Japonya, düşük doğum oranları ve hızla yaşlanan bir nüfusla karşı karşıya kalarak, dünya çapında demografik değişimlerin öncüsü haline geldi. Yapılan son araştırmalar, ülkenin belediyelerinin yüzde 40’ından fazlasının bu demografik eğilimler nedeniyle yok olma tehlikesiyle karşı karşıya olduğunu gösteriyor[1]. Bu, sadece Japonya için değil, benzer demografik sorunlarla mücadele eden diğer ülkeler için de önemli bir uyarı işareti.
Araştırma, Japonya’da Nüfus Strateji Konseyi (PSC) tarafından yayımlanmış ve ülke çapında 1.729 yerel belediyeden 744’ünün bu riski taşıdığı tespit edilmiştir. Özellikle, Tokyo’nun bulunduğu Kanto bölgesinde 91 belediye risk altında bulunuyor. Bu durum, Japonya’nın nüfus politikalarını ve kentsel planlamasını yeniden değerlendirmesi gerektiğini gösteriyor.
2020 ile 2050 yılları arasında 20 ila 39 yaş arasındaki kadın nüfusunun yarı yarıya azalması bekleniyor. Bu, genç nüfusun azalması ve yaşlı nüfusun artması anlamına geliyor ki bu da belediyelerin sürdürülebilirliği üzerinde ciddi etkiler yaratıyor.
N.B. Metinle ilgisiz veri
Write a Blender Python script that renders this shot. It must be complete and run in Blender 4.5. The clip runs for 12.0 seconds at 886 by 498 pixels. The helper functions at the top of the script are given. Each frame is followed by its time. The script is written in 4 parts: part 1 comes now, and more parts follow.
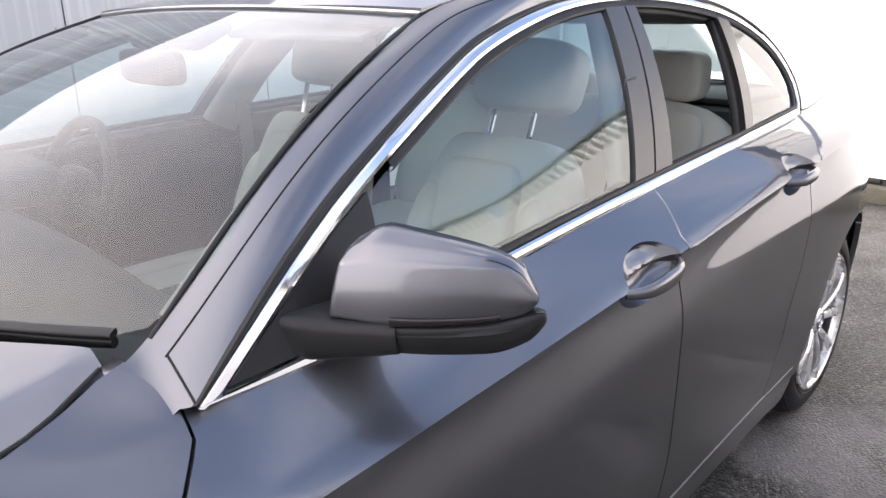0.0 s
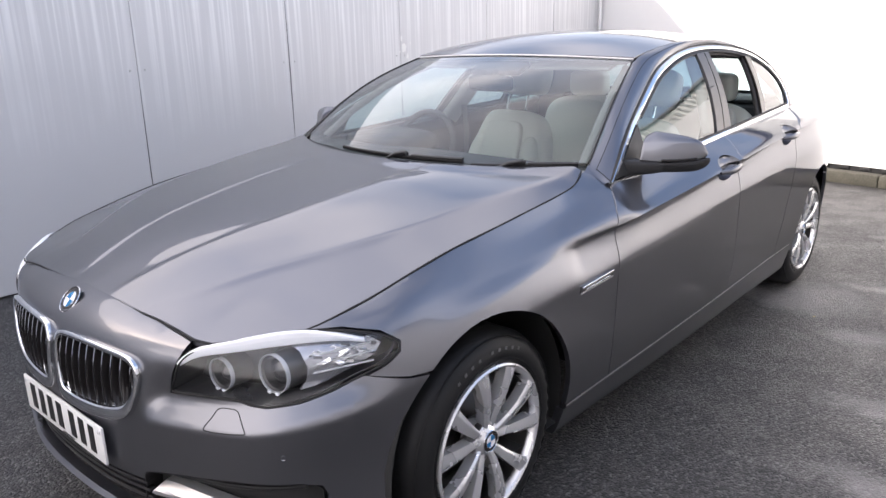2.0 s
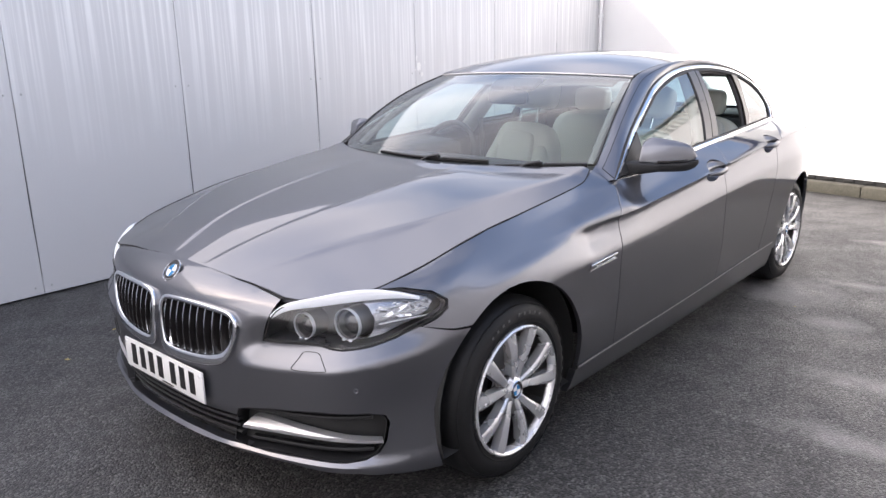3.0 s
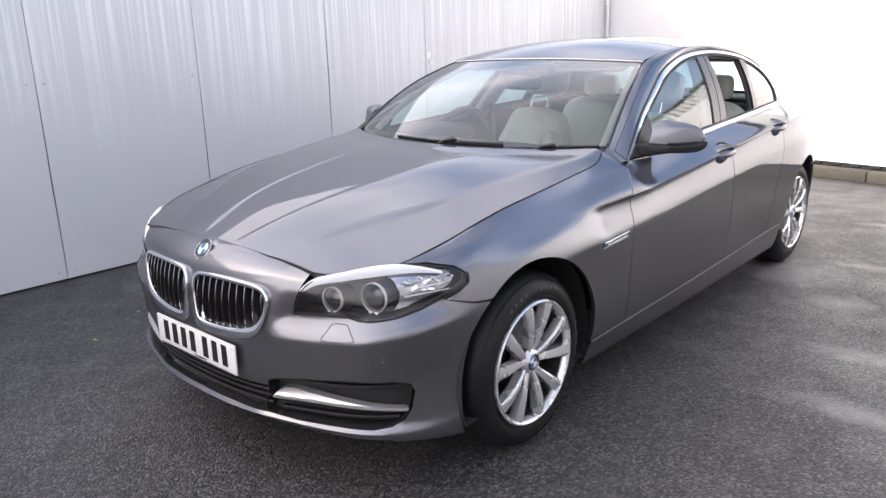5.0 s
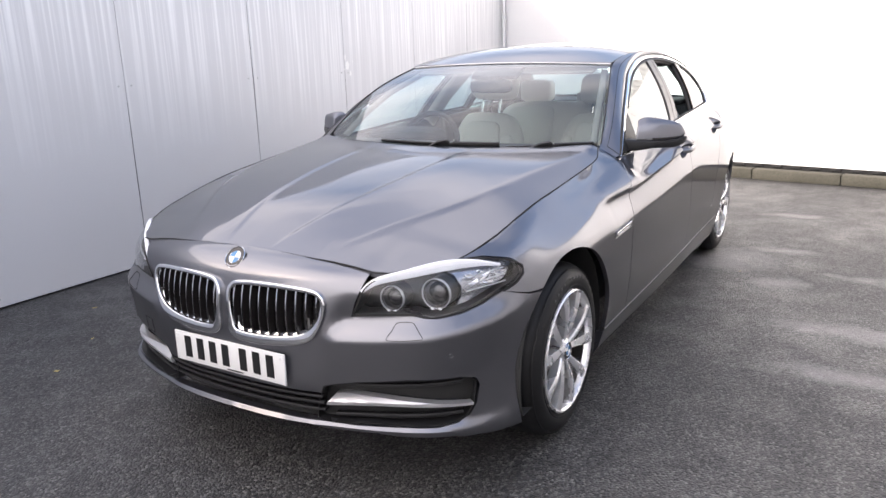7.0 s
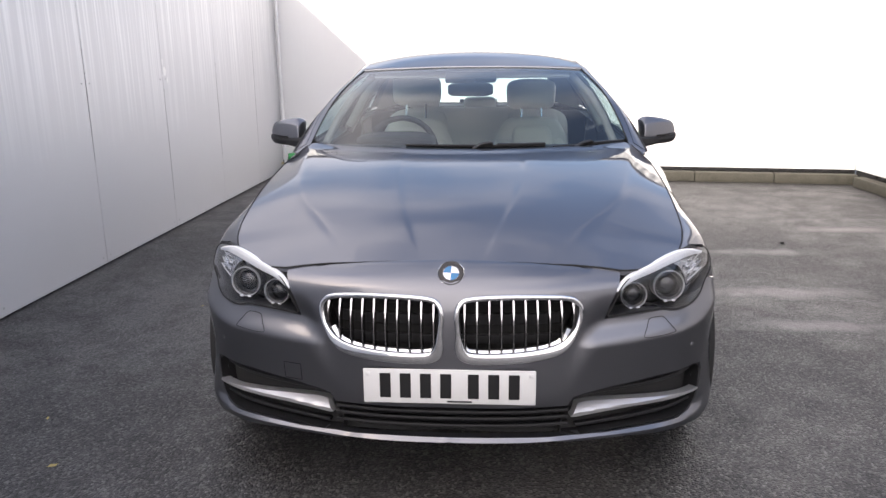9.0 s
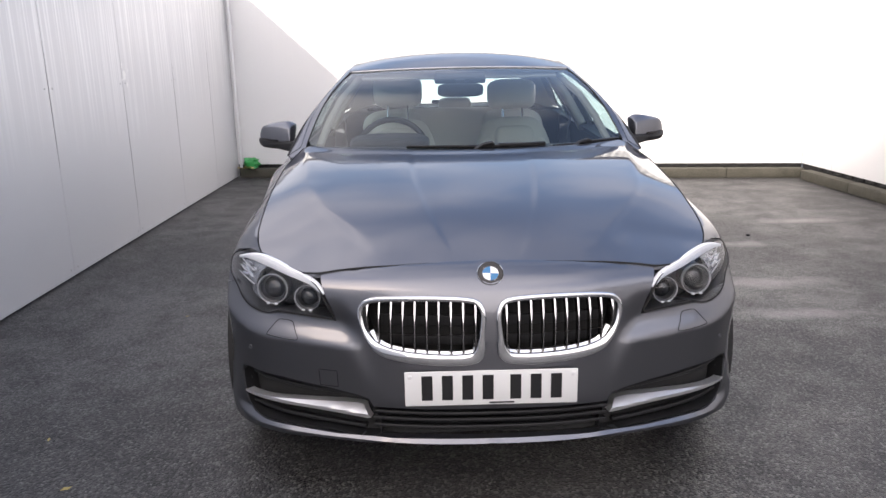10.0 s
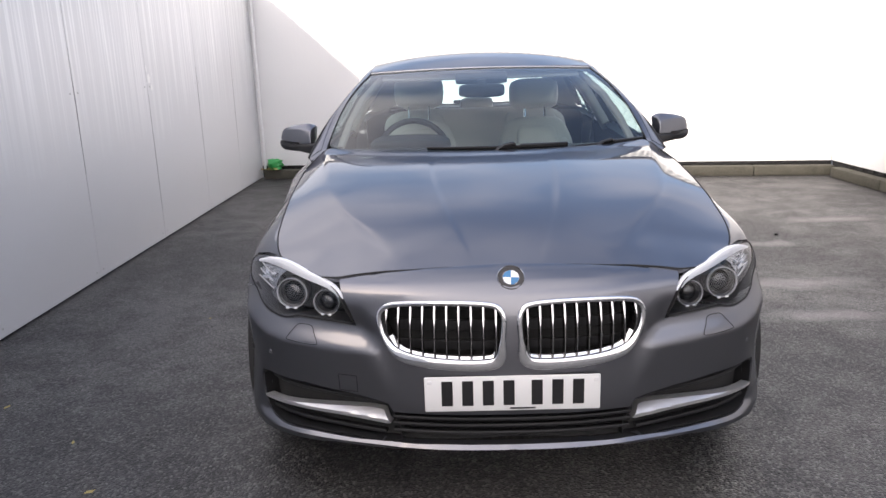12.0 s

Düşük doğum oranları ve yüksek yaşlı nüfus oranları, belediyelerin sağlık hizmetleri, sosyal güvenlik ve altyapı gibi temel hizmetleri sürdürme yeteneğini zorluyor.
PSC, belediyelerin doğum oranlarını arttırmak yerine, nüfus akışını Tokyo gibi kentsel alanlara yönlendirmeye çalıştığını belirtiyor. Ancak bu strateji, uzun vadede sürdürülebilir bir çözüm olmaktan ziyade, sorunu başka bölgelere kaydırıyor. Japonya’nın demografik sorunlarına kapsamlı ve çok yönlü yaklaşımlar geliştirmesi gerekiyor.
Japonya’nın nüfusu 2015 yılına kıyasla yaklaşık 3 milyon azalarak, nisan ayı itibariyle 124 milyona düşmüş durumda. PSC, Japonya’nın 2100 yılına kadar 80 milyon nüfusa ulaşmayı hedeflemesi gerektiğini öneriyor. Bu hedefe ulaşmak için, hükümetin demografik yaşlanmayla mücadele etme sözü vermesi ve çocuklarla ilgili politikalarını denetlemek üzere yeni bir Çocuk ve Aile Ajansı kurması gibi adımlar atıldı.